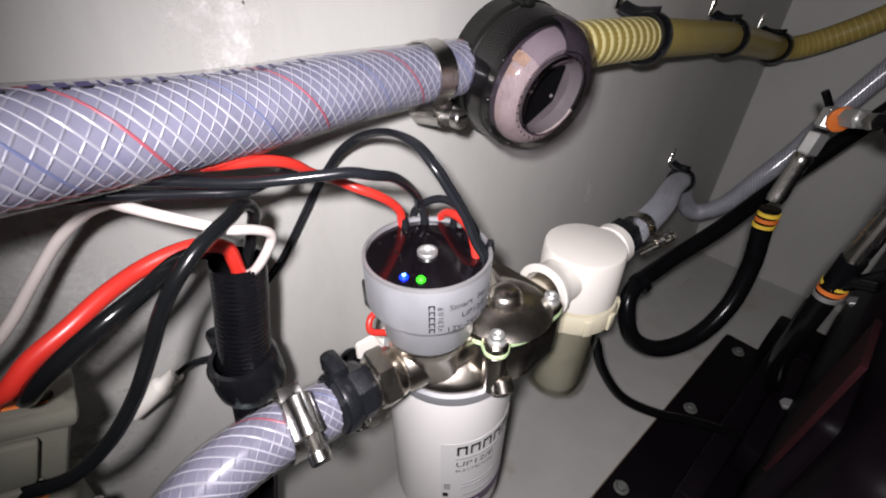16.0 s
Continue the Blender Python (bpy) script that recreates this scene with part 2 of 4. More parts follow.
def part(name, bm, material, parent=None, label="", smooth=True):
    me = bpy.data.meshes.new(name)
    bmesh.ops.recalc_face_normals(bm, faces=bm.faces)
    for f in bm.faces:
        f.smooth = smooth
    if smooth:
        for e in bm.edges:
            if len(e.link_faces) == 2 and e.calc_face_angle(0) > 0.7:
                e.smooth = False
    bm.to_mesh(me)
    bm.free()
    me.materials.append(material)
    ob = new(name, me)
    if parent:
        ob.parent = parent
        ob.matrix_parent_inverse = Matrix.Translation(-parent.matrix_world.translation) if parent.type == "EMPTY" else Matrix()
    if label:
        ob["label"] = label
    return ob


def solo(name, bm, material, label, category, kind="", group="", smooth=True):
    return tagged(part(name, bm, material, None, "", smooth), label, category, group, kind)


def spline(points, per=8):
    """Points on a smooth curve through the given ones."""
    p = [Vector(q) for q in points]
    p = [p[0] * 2 - p[1]] + p + [p[-1] * 2 - p[-2]]
    out = []
    for a, b, c, d in zip(p, p[1:], p[2:], p[3:]):
        for i in range(per):
            t = i / per
            out.append(0.5 * (2 * b + (c - a) * t + (2 * a - 5 * b + 4 * c - d) * t * t + (3 * b - a - 3 * c + d) * t ** 3))
    out.append(p[-2])
    return out


def even(line, step):
    """The same line with points about a step apart."""
    out, left = [line[0].copy()], step
    for a, b in zip(line, line[1:]):
        d, at = (b - a).length, 0.0
        while d - at >= left:
            at += left
            out.append(a.lerp(b, at / d))
            left = step
        left -= d - at
    if (out[-1] - line[-1]).length > step * 0.3:
        out.append(line[-1].copy())
    return out


def frames(line):
    """Along a line, at each point: the point, and two directions across that don't twist."""
    side, out = None, []
    for i, p in enumerate(line):
        ahead = (line[min(i + 1, len(line) - 1)] - line[max(i - 1, 0)]).normalized()
        if side is None:
            side = ahead.orthogonal().normalized()
        side = (side - ahead * side.dot(ahead)).normalized()
        out.append((p, side.copy(), ahead.cross(side)))
    return out


def sweep(line, radius, seg=14, caps=True, bm=None, flat=1.0):
    """A tube along a line; radius: a number or a function of the length gone."""
    bm = bm or bmesh.new()
    rings, gone = [], 0.0
    fr = frames(line)
    for i, (p, u, v) in enumerate(fr):
        if i:
            gone += (p - fr[i - 1][0]).length
        r = radius(gone) if callable(radius) else radius
        rings.append([bm.verts.new(p + u * math.cos(a) * r + v * math.sin(a) * r * flat) for a in (2 * math.pi * k / seg for k in range(seg))])
    for a, b in zip(rings, rings[1:]):
        for k in range(seg):
            bm.faces.new((a[k], a[(k + 1) % seg], b[(k + 1) % seg], b[k]))
    if caps:
        bm.faces.new(rings[0][::-1])
        bm.faces.new(rings[-1])
    return bm


def helix(line, radius, pitch, phase, thick, hand=1, bm=None, wide=1.0):
    """A flat thread wound along a line."""
    bm = bm or bmesh.new()
    fr, gone, last = frames(line), 0.0, None
    for i, (p, u, v) in enumerate(fr):
        if i:
            gone += (p - fr[i - 1][0]).length
        a = phase + hand * 2 * math.pi * gone / pitch
        n = u * math.cos(a) + v * math.sin(a)
        t = (v * math.cos(a) - u * math.sin(a)) * hand
        ahead = u.cross(v).normalized()
        way = (t * (2 * math.pi * radius) + ahead * pitch).normalized()
        s = n.cross(way).normalized()
        c = p + n * radius
        ring = [bm.verts.new(c + s * thick * wide), bm.verts.new(c + n * thick), bm.verts.new(c - s * thick * wide), bm.verts.new(c - n * thick)]
        if last:
            for k in range(4):
                bm.faces.new((last[k], last[(k + 1) % 4], ring[(k + 1) % 4], ring[k]))
        last = ring
    return bm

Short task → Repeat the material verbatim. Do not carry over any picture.

Expected output →
16.0 s
Continue the Blender Python (bpy) script that recreates this scene with part 2 of 4. More parts follow.
def part(name, bm, material, parent=None, label="", smooth=True):
    me = bpy.data.meshes.new(name)
    bmesh.ops.recalc_face_normals(bm, faces=bm.faces)
    for f in bm.faces:
        f.smooth = smooth
    if smooth:
        for e in bm.edges:
            if len(e.link_faces) == 2 and e.calc_face_angle(0) > 0.7:
                e.smooth = False
    bm.to_mesh(me)
    bm.free()
    me.materials.append(material)
    ob = new(name, me)
    if parent:
        ob.parent = parent
        ob.matrix_parent_inverse = Matrix.Translation(-parent.matrix_world.translation) if parent.type == "EMPTY" else Matrix()
    if label:
        ob["label"] = label
    return ob


def solo(name, bm, material, label, category, kind="", group="", smooth=True):
    return tagged(part(name, bm, material, None, "", smooth), label, category, group, kind)


def spline(points, per=8):
    """Points on a smooth curve through the given ones."""
    p = [Vector(q) for q in points]
    p = [p[0] * 2 - p[1]] + p + [p[-1] * 2 - p[-2]]
    out = []
    for a, b, c, d in zip(p, p[1:], p[2:], p[3:]):
        for i in range(per):
            t = i / per
            out.append(0.5 * (2 * b + (c - a) * t + (2 * a - 5 * b + 4 * c - d) * t * t + (3 * b - a - 3 * c + d) * t ** 3))
    out.append(p[-2])
    return out


def even(line, step):
    """The same line with points about a step apart."""
    out, left = [line[0].copy()], step
    for a, b in zip(line, line[1:]):
        d, at = (b - a).length, 0.0
        while d - at >= left:
            at += left
            out.append(a.lerp(b, at / d))
            left = step
        left -= d - at
    if (out[-1] - line[-1]).length > step * 0.3:
        out.append(line[-1].copy())
    return out


def frames(line):
    """Along a line, at each point: the point, and two directions across that don't twist."""
    side, out = None, []
    for i, p in enumerate(line):
        ahead = (line[min(i + 1, len(line) - 1)] - line[max(i - 1, 0)]).normalized()
        if side is None:
            side = ahead.orthogonal().normalized()
        side = (side - ahead * side.dot(ahead)).normalized()
        out.append((p, side.copy(), ahead.cross(side)))
    return out


def sweep(line, radius, seg=14, caps=True, bm=None, flat=1.0):
    """A tube along a line; radius: a number or a function of the length gone."""
    bm = bm or bmesh.new()
    rings, gone = [], 0.0
    fr = frames(line)
    for i, (p, u, v) in enumerate(fr):
        if i:
            gone += (p - fr[i - 1][0]).length
        r = radius(gone) if callable(radius) else radius
        rings.append([bm.verts.new(p + u * math.cos(a) * r + v * math.sin(a) * r * flat) for a in (2 * math.pi * k / seg for k in range(seg))])
    for a, b in zip(rings, rings[1:]):
        for k in range(seg):
            bm.faces.new((a[k], a[(k + 1) % seg], b[(k + 1) % seg], b[k]))
    if caps:
        bm.faces.new(rings[0][::-1])
        bm.faces.new(rings[-1])
    return bm


def helix(line, radius, pitch, phase, thick, hand=1, bm=None, wide=1.0):
    """A flat thread wound along a line."""
    bm = bm or bmesh.new()
    fr, gone, last = frames(line), 0.0, None
    for i, (p, u, v) in enumerate(fr):
        if i:
            gone += (p - fr[i - 1][0]).length
        a = phase + hand * 2 * math.pi * gone / pitch
        n = u * math.cos(a) + v * math.sin(a)
        t = (v * math.cos(a) - u * math.sin(a)) * hand
        ahead = u.cross(v).normalized()
        way = (t * (2 * math.pi * radius) + ahead * pitch).normalized()
        s = n.cross(way).normalized()
        c = p + n * radius
        ring = [bm.verts.new(c + s * thick * wide), bm.verts.new(c + n * thick), bm.verts.new(c - s * thick * wide), bm.verts.new(c - n * thick)]
        if last:
            for k in range(4):
                bm.faces.new((last[k], last[(k + 1) % 4], ring[(k + 1) % 4], ring[k]))
        last = ring
    return bm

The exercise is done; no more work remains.